For brides who can’t afford to buy new dresses and wouldn’t think of asking their bridesmaids to suck up the cost, try one of the following five ideas:
- Go all black. Almost everybody has a black dress, and most women have a black knee-length dress. Ask all the girls to wear black dresses – the black and white theme was very trendy for several years. If you had colored shoes or accessories planned, you can still use them with the black dresses.
- Choose a palette of multiple colors for your bridesmaids to choose from – things that will match or blend well with your wedding colors. Designate a length, or a neckline, that you’d prefer – it will look more planned if there’s something uniform about the dresses, even if they’re different colors.

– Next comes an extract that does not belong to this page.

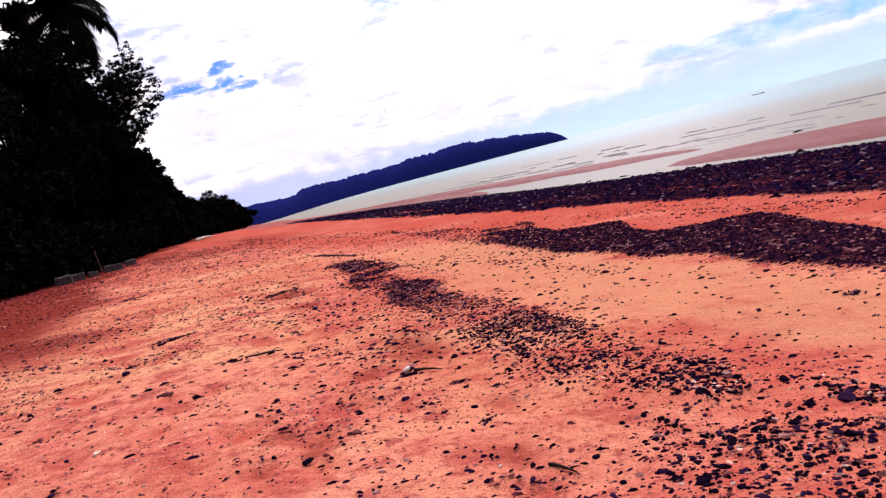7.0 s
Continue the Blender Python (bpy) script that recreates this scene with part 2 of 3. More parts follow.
    h = g.m("ADD", g.m("ADD", g.m("MULTIPLY", small, 0.7), g.m("MULTIPLY", lumpy, 1.1)), g.m("ADD", g.m("MULTIPLY", grain, 0.14), g.m("MULTIPLY", g.ramp(g.voronoi(co, 55), 0.4, 0.1), 0.35)))
    g.link(bump(g, h, 0.9, 0.028, bump(g, streak, 0.6, 0.07)), b.inputs["Normal"])
    return m


def stone_material(name, dark, light, rough=0.75, shares=(0.62, 0.84, 0.95), red=(0.075, 0.022, 0.024), pale=(0.42, 0.24, 0.22)):
    """Broken stone; shares: where the lighter, the red and the pale pieces begin."""
    m, g, b, co = material(name)
    info = g.tree.nodes.new("ShaderNodeObjectInfo").outputs["Random"]
    island = g.tree.nodes.new("ShaderNodeNewGeometry").outputs["Random Per Island"]
    n1 = g.noise(co, 14, 5, 0.65)
    n2 = g.noise(co, 70, 3, 0.6)
    r = g.m("FRACT", g.m("ADD", info, island))
    c = g.mix(g.ramp(n1, 0.35, 0.7), dark, light)
    c = g.mix(g.m("GREATER_THAN", r, shares[0]), c, tuple(2.0 * v for v in light))
    c = g.mix(g.m("GREATER_THAN", r, shares[1]), c, red)
    c = g.mix(g.m("GREATER_THAN", r, shares[2]), c, pale)
    c = g.mix(g.ramp(n2, 0.58, 0.75, 0, 0.4), c, tuple(2.4 * v for v in light))
    g.link(c, b.inputs["Base Color"])
    g.link(g.ramp(n1, 0.3, 0.7, rough - 0.2, rough + 0.1), b.inputs["Roughness"])
    b.inputs["Specular IOR Level"].default_value = 0.0
    g.link(bump(g, g.m("ADD", n1, g.m("MULTIPLY", n2, 0.4)), 0.6, 0.012), b.inputs["Normal"])
    return m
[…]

- Go with any monochromatic theme, but allow the girls to wear any shade of that color that they own. It may be a good idea to choose something different from your wedding colors so that nobody shows up in something that clashes terribly with the backdrop.
- Let your bridesmaids wear anything appropriate from their closets, but then have the wedding party sit down during the ceremony rather than stand in a line beside you. Multiple different looks can be distracting in the actual wedding photos.
- For brides who have a LOT of time before their wedding date, an online hunt for the dresses you need is in order. Especially if you’re only short a dress or two to complete your wedding party’s attire. Start immediately, and set a deadline for yourself.
The good news is that this is not the end of the world – even if it feels like it. You still have a healthy fiancé who wants to marry you, no matter what you or your bridesmaids are wearing on the big day. A wedding isn’t about the clothing we’re wearing – it’s about the vow we exchange with our chosen life partner. And no bridal shop doing bad business is going to take away anything from the significance of that moment. Go ahead and have a meltdown – you deserve it – and pull up your big girl panties and come up with a plan. You might find yourself more creative if you brainstorm with your besties and a few bottles of wine. And worry about what you’re going to wear first. Your bridesmaids are smart ladies – they’ll help you solve their dilemmas.
This, too, shall pass. And when it does, you’re going to live happily ever after as Mrs. Somebody, and someday this will make for an amazing story to tell your kids.